Task prompt: Faithfully return all lines, omitting every embedded picture.
* * *
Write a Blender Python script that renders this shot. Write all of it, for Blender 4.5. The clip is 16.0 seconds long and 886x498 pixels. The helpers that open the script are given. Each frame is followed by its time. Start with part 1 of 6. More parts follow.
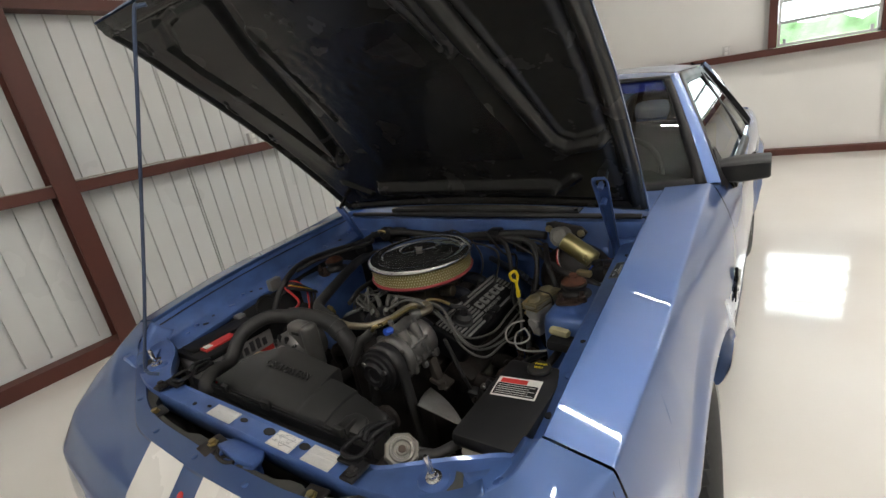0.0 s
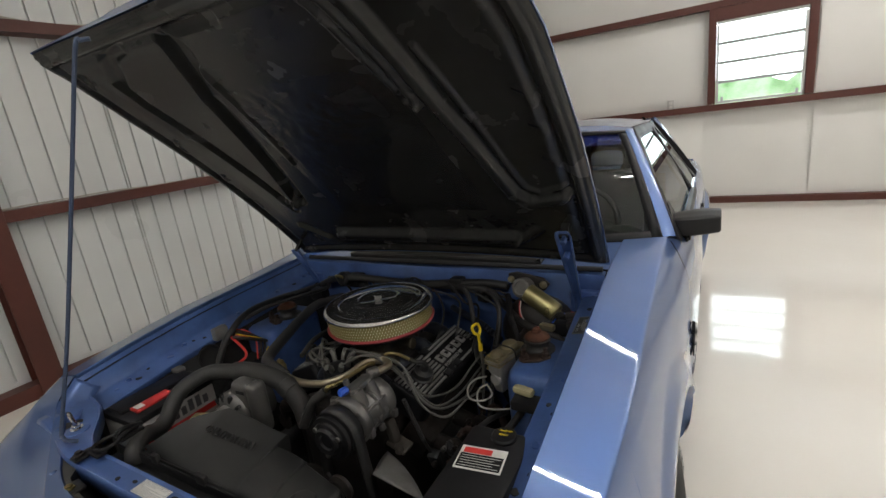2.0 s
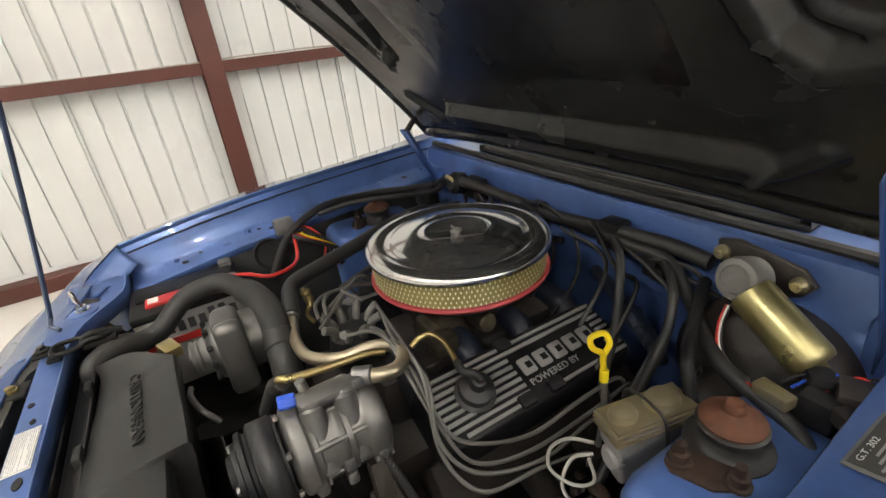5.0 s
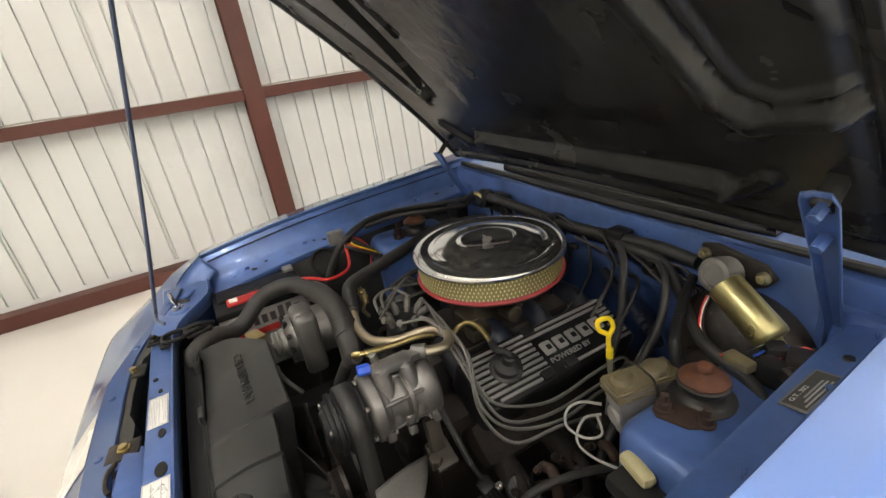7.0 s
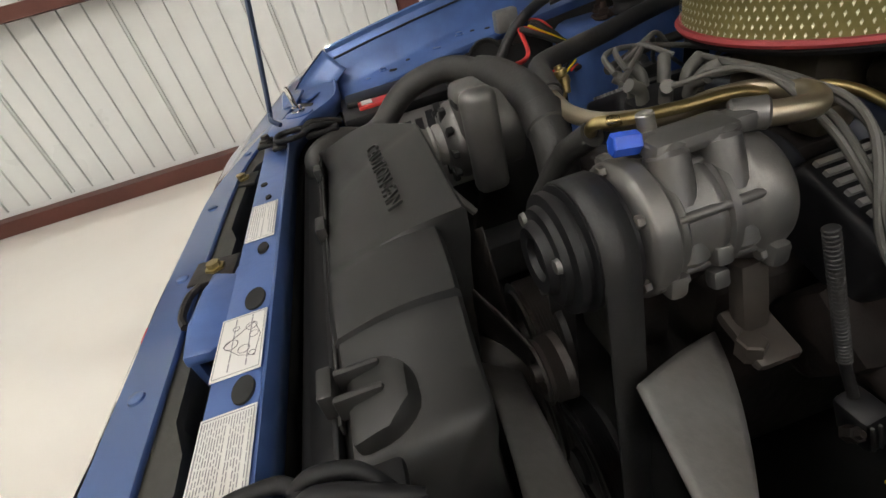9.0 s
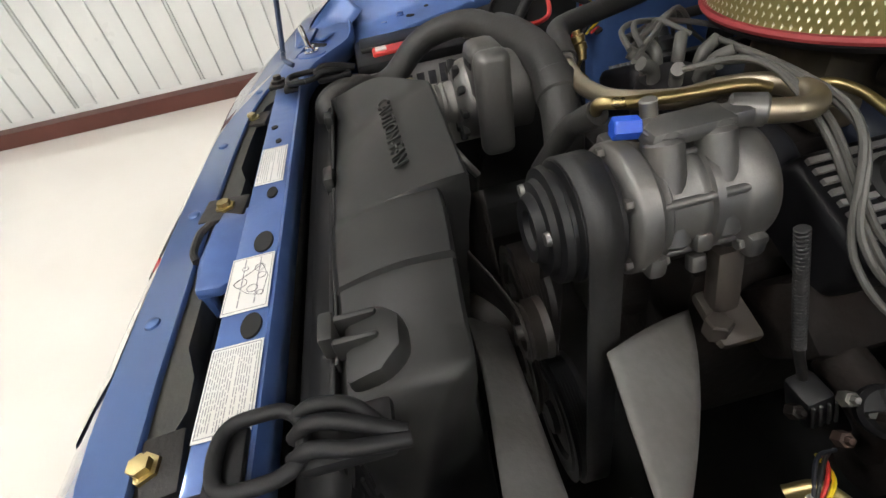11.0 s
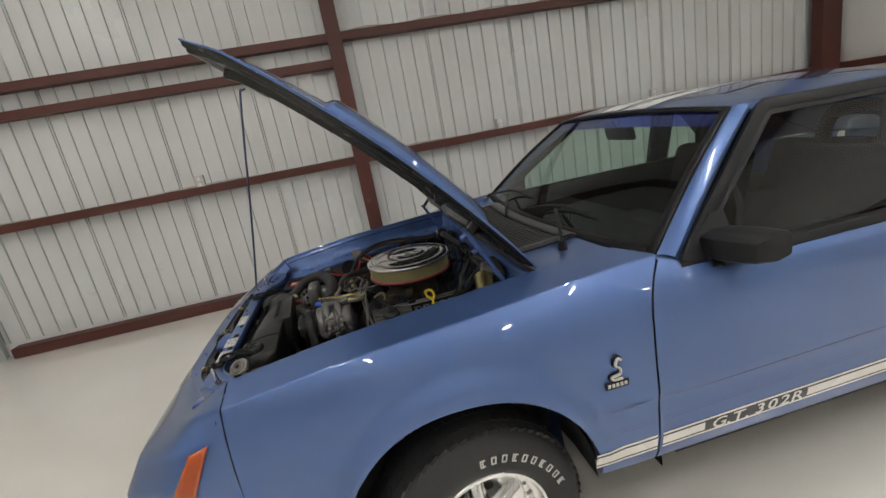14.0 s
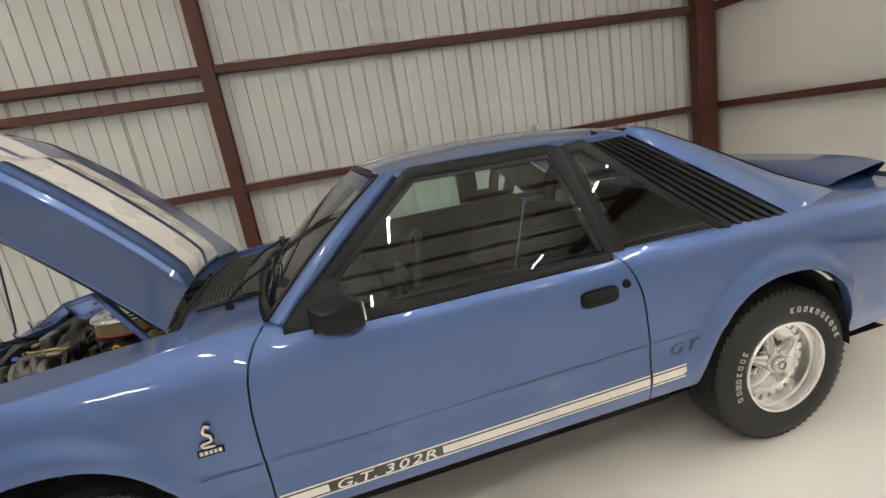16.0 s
* * *
Final answer:
Write a Blender Python script that renders this shot. Write all of it, for Blender 4.5. The clip is 16.0 seconds long and 886x498 pixels. The helpers that open the script are given. Each frame is followed by its time. Start with part 1 of 6. More parts follow.
0.0 s
2.0 s
5.0 s
7.0 s
9.0 s
11.0 s
14.0 s
16.0 s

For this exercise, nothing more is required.